- **What you need to do**: Reproduce each line of the material exactly, minus any picture.

** START **

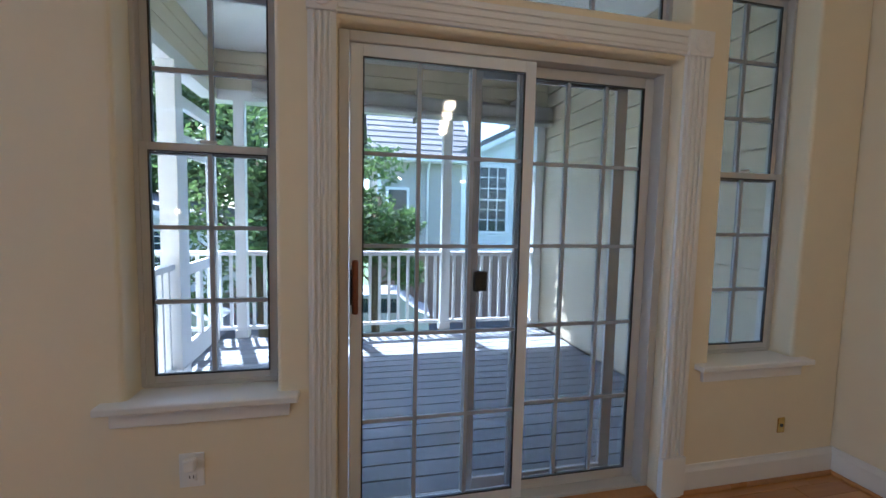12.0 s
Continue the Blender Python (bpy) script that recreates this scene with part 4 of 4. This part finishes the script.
# ---- hanging lamps ----
ch = thing("chandelier", pose(2.29, 2.32, 1.14), "dark bronze bowl pendant with tiffany-style amber glass", "lamp")
ART = glow("amber_stained_glass", (1.0, 0.55, 0.16), 0.07)
ART.node_tree.nodes["Principled BSDF"].inputs["Base Color"].default_value = (0.12, 0.06, 0.02, 1)
nt = ART.node_tree
vor = nt.nodes.new("ShaderNodeTexVoronoi")
vor.inputs["Scale"].default_value = 30
rmp = nt.nodes.new("ShaderNodeValToRGB")
for e, (p, c) in zip((rmp.color_ramp.elements[0], rmp.color_ramp.elements[1], rmp.color_ramp.elements.new(0.5), rmp.color_ramp.elements.new(0.75)), ((0.3, (0.5, 0.18, 0.03, 1)), (0.75, (0.9, 0.7, 0.35, 1)), (0.45, (1.0, 0.55, 0.12, 1)), (0.6, (0.08, 0.03, 0.01, 1)))):
    e.position, e.color = p, c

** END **

- **Result of the task**:
12.0 s
Continue the Blender Python (bpy) script that recreates this scene with part 4 of 4. This part finishes the script.
# ---- hanging lamps ----
ch = thing("chandelier", pose(2.29, 2.32, 1.14), "dark bronze bowl pendant with tiffany-style amber glass", "lamp")
ART = glow("amber_stained_glass", (1.0, 0.55, 0.16), 0.07)
ART.node_tree.nodes["Principled BSDF"].inputs["Base Color"].default_value = (0.12, 0.06, 0.02, 1)
nt = ART.node_tree
vor = nt.nodes.new("ShaderNodeTexVoronoi")
vor.inputs["Scale"].default_value = 30
rmp = nt.nodes.new("ShaderNodeValToRGB")
for e, (p, c) in zip((rmp.color_ramp.elements[0], rmp.color_ramp.elements[1], rmp.color_ramp.elements.new(0.5), rmp.color_ramp.elements.new(0.75)), ((0.3, (0.5, 0.18, 0.03, 1)), (0.75, (0.9, 0.7, 0.35, 1)), (0.45, (1.0, 0.55, 0.12, 1)), (0.6, (0.08, 0.03, 0.01, 1)))):
    e.position, e.color = p, c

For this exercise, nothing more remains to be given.